Let's get this conundrum clear now. How do they behave in various setups. Our basic assumption is that these three free electrons are in equilateral triangle shape so that the distance between any two electrons is the same.

**1. Scenario**

All spinning vectors are parallel. The key player is the bottom electron which has FTEP flux which ejects FTEPs from underneath itself towards the other two (for more information check out subsection Two Electron Based Particles from Introduction to Theory of Everything by Illusion). This electron (electron B) starts to change its spinning vector orientation after the other two. But which one of these other two electrons starts the spinning orientation changing? Again, the surrounding FTE density dictates the order. The one which is closer to Earth's center of mass (electron C) generates denser FTEP flux (*), hence will be the anchor for the other electron. So, the spinning vector changing order would be, top electron, down electron and the original anchor electron. This order is also the order for electrons leaving the scene.
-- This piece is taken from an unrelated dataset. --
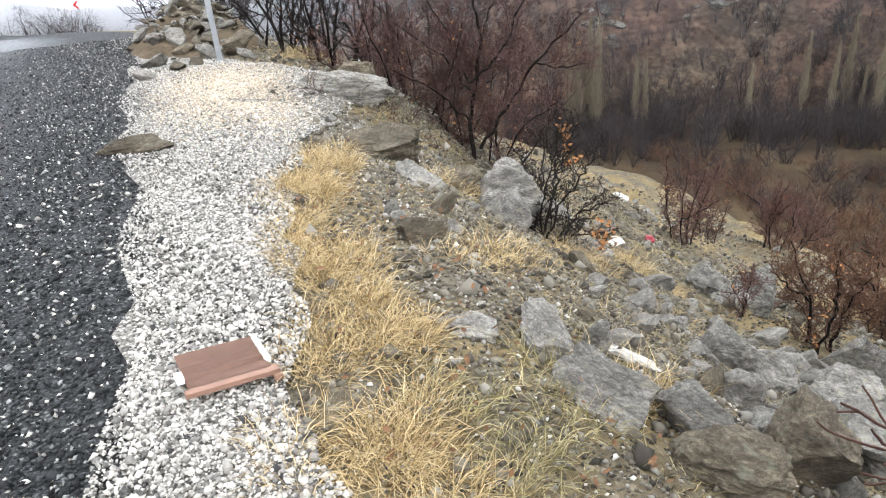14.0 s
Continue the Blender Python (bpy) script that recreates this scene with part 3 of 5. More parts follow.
VERGE_ROCKS = [  # name, size, place, turn, material, label, sink, tilt
    ("flat_rock", (0.46, 0.2, 0.13), (-2.10, 5.42), 10, "rock_brown", "flat brown-grey stone at the edge of the asphalt", 0.1, (5, -6)),
    ("slab_rock", (0.62, 0.4, 0.30), (-0.16, 5.95), -14, "rock_brown", "flat weathered slab jutting from the verge", 0.3, (6, 10)),
    ("rock_slab", (0.34, 0.28, 0.1), (0.08, 5.35), -42, "rock", "pale flat stone below the slab", 0.2, (0, 18)),
    ("boulder", (0.46, 0.42, 0.50), (0.80, 5.62), 15, "rock", "grey lichened boulder on the slope", 0.42, (0, 6)),
    ("boulder", (0.34, 0.30, 0.40), (0.80, 5.15), 40, "rock", "grey stone leaning on the boulder", 0.42, (10, 14)),
    ("boulder", (0.30, 0.22, 0.20), (0.48, 5.75), 70, "rock_brown", "rounded brown stone beside the boulder", 0.25, (0, 0)),
    ("ledge_rock", (0.75, 0.45, 0.28), (-0.70, 8.1), 18, "rock", "layered ledge of rock at the verge's edge", 0.35, (0, 8)),
    ("ledge_rock", (0.5, 0.4, 0.26), (-0.55, 8.6), 25, "rock_brown", "flat brown stone on the ledge", 0.0, (4, 8)),
    ("stone", (0.22, 0.16, 0.14), (0.06, 3.66), 20, "rock_brown", "tan stone in the dry grass", 0.15, (0, 6)),
    ("stone", (0.09, 0.07, 0.06), (-0.05, 3.98), 35, "rock", "small pale stone in the grass", 0.2, (0, 10)),
    ("stone", (0.09, 0.08, 0.07), (0.30, 4.02), 0, "rock", "small pale stone on the slope", 0.2, (0, 10)),
    ("stone", (0.34, 0.22, 0.14), (1.60, 5.65), 10, "rock", "flat grey stone by the dry tuft", 0.25, (0, 20)),
    ("stone", (0.13, 0.09, 0.07), (0.90, 2.97), 30, "rock_brown", "tan stone on the scree", 0.2, (0, 15)),
    ("stone", (0.20, 0.13, 0.08), (0.27, 2.56), -20, "rock", "pale flat stone beside the chips", 0.25, (0, 10)),
]
SLOPE_ROCKS = [
    ("boulder", (0.17, 0.36, 0.20), (0.60, 2.52), 24, "rock", "long pale boulder bedded in the slope", 0.22, (4, 14)),
    ("boulder", (0.19, 0.38, 0.22), (0.76, 2.08), 28, "rock", "long grey boulder bedded in the slope", 0.25, (0, 16)),
    ("boulder", (0.09, 0.08, 0.18), (0.82, 2.55), 15, "rock", "small upright grey stone", 0.15, (0, 10)),
    ("stone", (0.18, 0.05, 0.05), (0.99, 2.56), -28, "pebble", "white splinter of stone", 0.1, (0, 12)),
    ("boulder", (0.30, 0.22, 0.32), (1.95, 3.6), 20, "rock", "grey upright boulder on the scree", 0.2, (0, 16)),
    ("boulder", (0.28, 0.24, 0.24), (2.28, 3.6), -20, "rock", "pale grey boulder on the scree", 0.25, (8, 20)),
    ("boulder", (0.34, 0.28, 0.50), (3.72, 4.85), 10, "rock", "dark grey upright boulder by the bush", 0.2, (6, 10)),
    ("boulder", (0.58, 0.36, 0.26), (4.2, 5.0), 25, "rock", "long pale boulder under the bush", 0.2, (0, 15)),
    ("boulder", (0.27, 0.24, 0.36), (1.46, 1.9), 35, "rock_brown", "tan angular boulder among rubble", 0.15, (14, 12)),
    ("boulder", (0.62, 0.46, 0.36), (2.32, 2.42), -12, "rock", "broad grey boulder among rubble", 0.2, (0, 16)),
    ("boulder", (0.52, 0.34, 0.28), (2.88, 3.72), 50, "rock", "flat grey boulder on the scree", 0.22, (0, 20)),
    ("boulder", (0.23, 0.18, 0.18), (1.51, 2.56), -30, "rock", "pale angular stone in the rubble", 0.2, (0, 20)),
    ("boulder", (0.32, 0.22, 0.17), (1.12, 1.76), 10, "rock_brown", "brown flat boulder in the grass", 0.25, (0, 15)),
    ("boulder", (0.30, 0.24, 0.22), (1.08, 2.02), 60, "rock", "grey stone behind the grass", 0.35, (0, 18)),
    ("boulder", (0.20, 0.17, 0.20), (2.18, 2.95), 60, "rock_brown", "rounded brown boulder in the rubble", 0.25, (0, 18)),
    ("boulder", (0.32, 0.26, 0.32), (3.38, 3.75), 20, "rock", "grey boulder beside the foam", 0.25, (0, 18)),
    ("boulder", (0.52, 0.4, 0.48), (3.53, 6.15), 20, "rock", "whitish grey boulder beside a sapling", 0.2, (0, 14)),
    ("boulder", (0.40, 0.3, 0.34), (3.01, 6.35), 80, "rock", "whitish boulder on the slope", 0.22, (10, 10)),
    ("boulder", (0.34, 0.3, 0.28), (3.22, 6.15), 35, "rock", "grey broken boulder on the slope", 0.22, (0, 18)),
    ("stone", (0.17, 0.12, 0.10), (2.37, 7.25), 0, "pebble", "white stone lying on the slope", 0.12, (0, 16)),
    ("stone", (0.24, 0.18, 0.14), (3.8, 11.9), 0, "pebble", "white stone on the lower slope", 0.15, (0, 16)),
]
ROCKS = VERGE_ROCKS + SLOPE_ROCKS
for k, (name, size, at, turn, mat, label, sink, tilt) in enumerate(ROCKS):
    rock(name, 40 + k, size, at, turn, MAT[mat], label, sink, tilt)


def uv_place(u, v):
    w = u - 3.0 * (max(v - 14, 0) / 20) ** 2
    return EDGE[0] + w * ACROSS[0] + v * ALONG[0], EDGE[1] + w * ACROSS[1] + v * ALONG[1]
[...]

(*) If the triangle is top down, then the upper electron which ejects FTEPs from underneath of itself towards the other upper electron will be the anchor for the other upper electron. In the picture right it would electron A.

**2. Scenario**

There is two parallel spinning vectors (electrons A and B) and one antiparallel (electron C). This one is easy. Based on TL2 those antiparallel spinning vectors (B and C) generate repulsive force which triggers the movement for those electrons.

That single antiparallel electrons experiences the repulsion first and after that, electron A changes its spinning vector, which leads to repulsion between electrons A and B. At the same time electrons A and B are travelling away from electron C.

Again surrounding FTE ordered which electron changes its spinning vector orientation. Momentum will be conserved (the sum of momentum vectors is zero).